I think it is worth quickly winding up on the Opposition’s three amendments. As I said earlier, it was right to extend the liberty protection safeguards to 16 and 17-year-olds, and some very helpful points on that have been made by my hon. Friends. I ask the Minister to accept that it introduces a new process to authorise a young person’s deprivation of liberty. We stick to the view that the AMCP’s conducting a pre-authorisation review for 16 and 17-year-olds is absolutely vital.
I ask the Minister to reflect on the points that emerged in the discussion of Opposition amendment 37. Some 4,670 DoLS applications came in from mental health establishments. Of those, 305 did not meet the qualifying requirements. Those people should not have been deprived of their liberty where they were. Given the backlog of DoLS assessments, there might be a larger number than the ones we know about. We need to reflect on the fact that mental health detention is one of the most restrictive under the liberty protection safeguards, which we should take into account. Evidence has been put to us that there is a serious risk of unlawful detention and excessive restriction. Although we want to deal with that through the new process, we do not want people to be detained unlawfully.
Our amendment means that a review will be required for 16 and 17-year-olds where physical restraint, sedation or covert medication is used. The Minister and the Secretary of State are instigating reviews on this, as are other Committees of the House: there is an ongoing review by the Joint Committee on Human Rights. There are really serious concerns and we have to be specific, but we cannot do that without a code of practice, which we have not seen.

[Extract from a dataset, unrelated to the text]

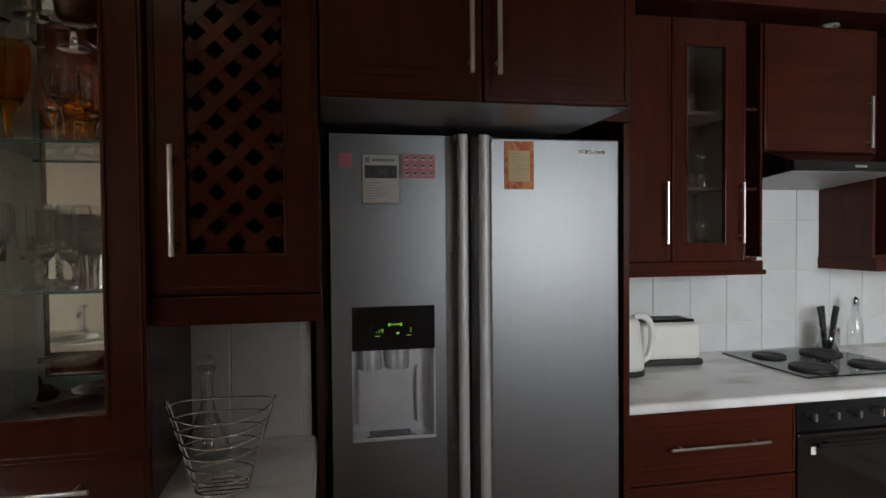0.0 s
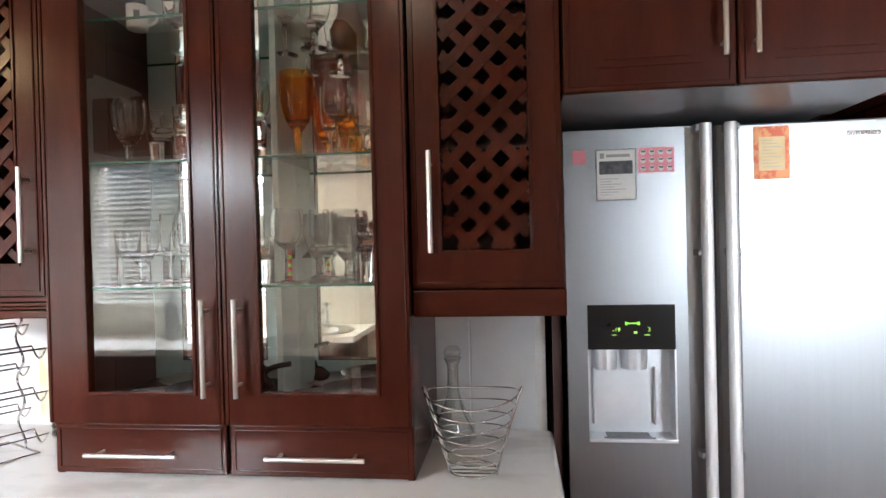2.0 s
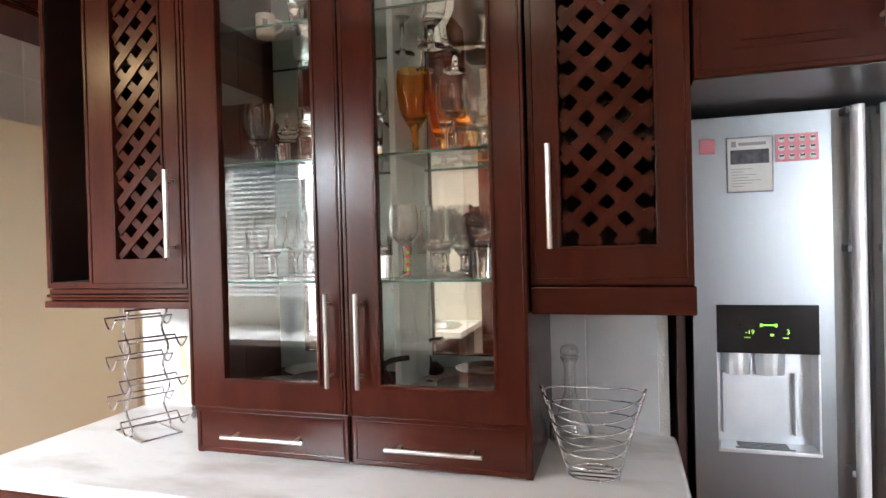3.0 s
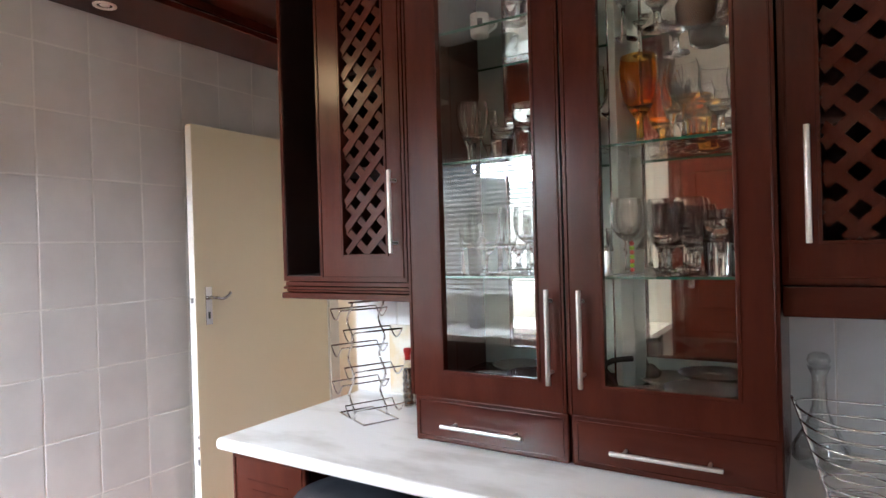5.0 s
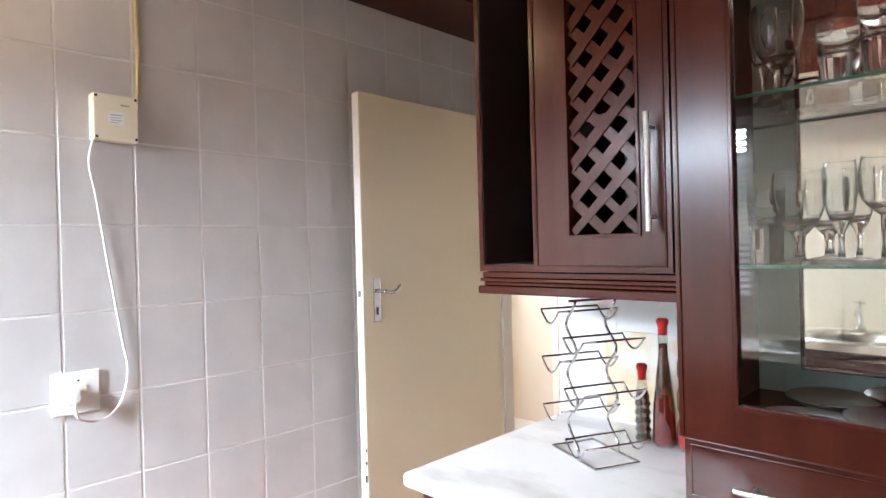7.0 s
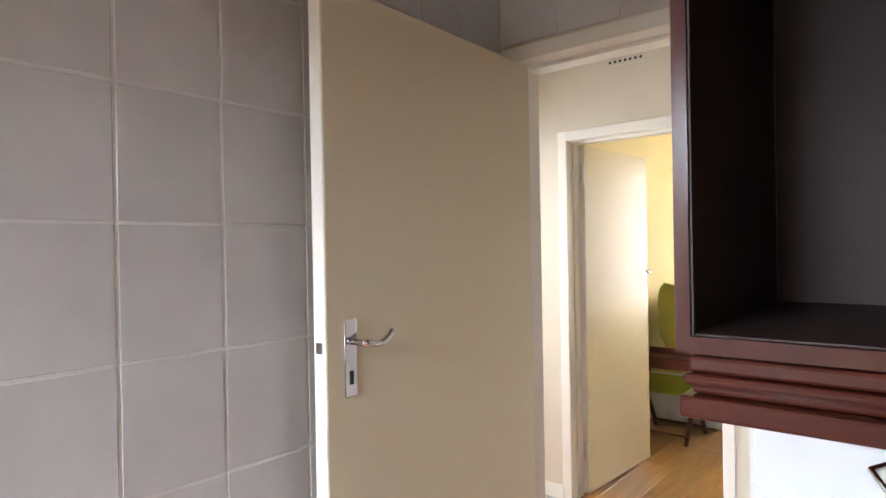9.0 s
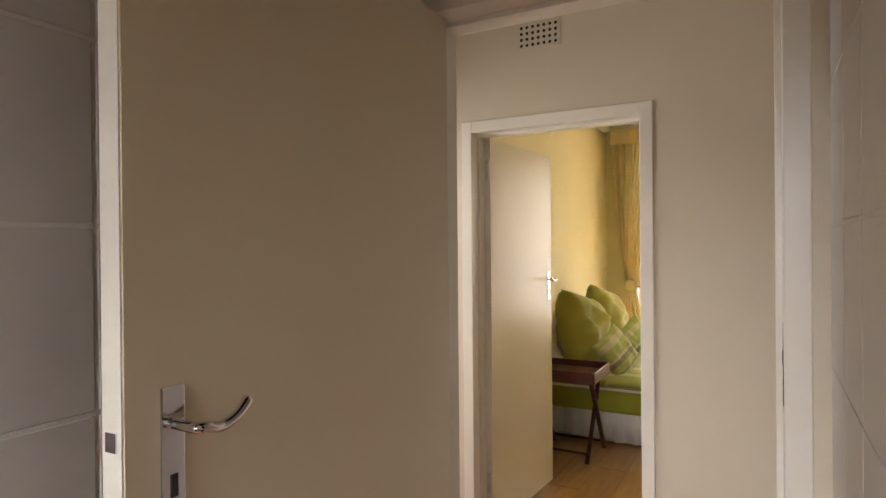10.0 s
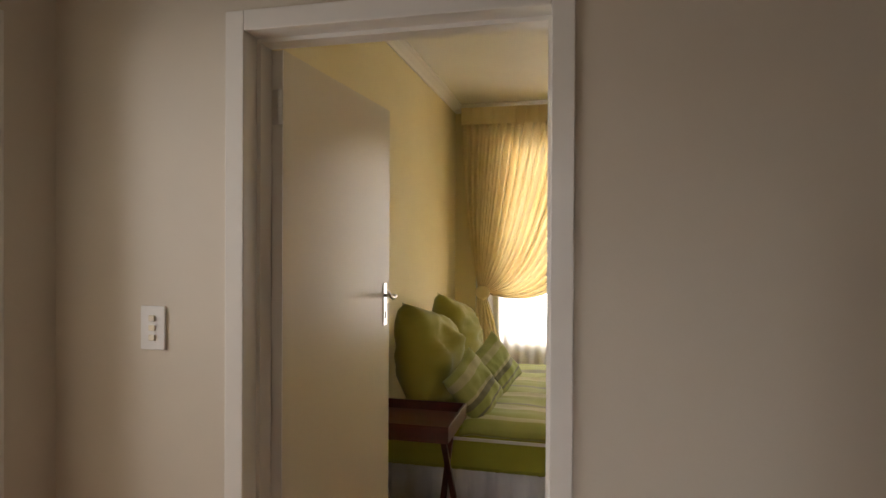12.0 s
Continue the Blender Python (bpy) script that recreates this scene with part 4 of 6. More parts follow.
wine_rack()
RED_CAP = material("red_wax", (0.50, 0.012, 0.010), 0.28, second=(0.42, 0.01, 0.01), scale=14)
PEPPER = material("peppercorns", (0.030, 0.016, 0.010), 0.25, second=(0.20, 0.10, 0.05), scale=150, contrast=(0.5, 0.62), bump=0.4, bump_scale=150, coat=0.5)
CHILI = material("dried_chillies", (0.20, 0.030, 0.012), 0.2, second=(0.04, 0.018, 0.010), scale=45, stretch=(1, 1, 0.3), contrast=(0.42, 0.58), coat=0.5)
GREEN_FILL = material("green_filling", (0.035, 0.07, 0.012), 0.35, second=(0.09, 0.12, 0.02), scale=50)
YELLOW_FILL = material("yellow_filling", (0.60, 0.42, 0.02), 0.3, second=(0.50, 0.33, 0.015), scale=40)
RED_FILL = material("red_filling", (0.42, 0.018, 0.008), 0.3, second=(0.34, 0.03, 0.01), scale=40)


WINE_FILL = material("dark_red_oil", (0.15, 0.012, 0.010), 0.12, second=(0.09, 0.010, 0.008), scale=30, coat=0.5)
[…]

On restrictions on contact, my hon. Friend the Member for Nottingham North and I talked about cases in which parents are banned from visiting—they are just not allowed to visit, which is totally unacceptable. There should be a review where there is a less restrictive option for the cared-for person’s care or residence. We should reflect on the well-known case of Stephen Neary, which I mentioned. He was kept unlawfully for a year, which should not happen.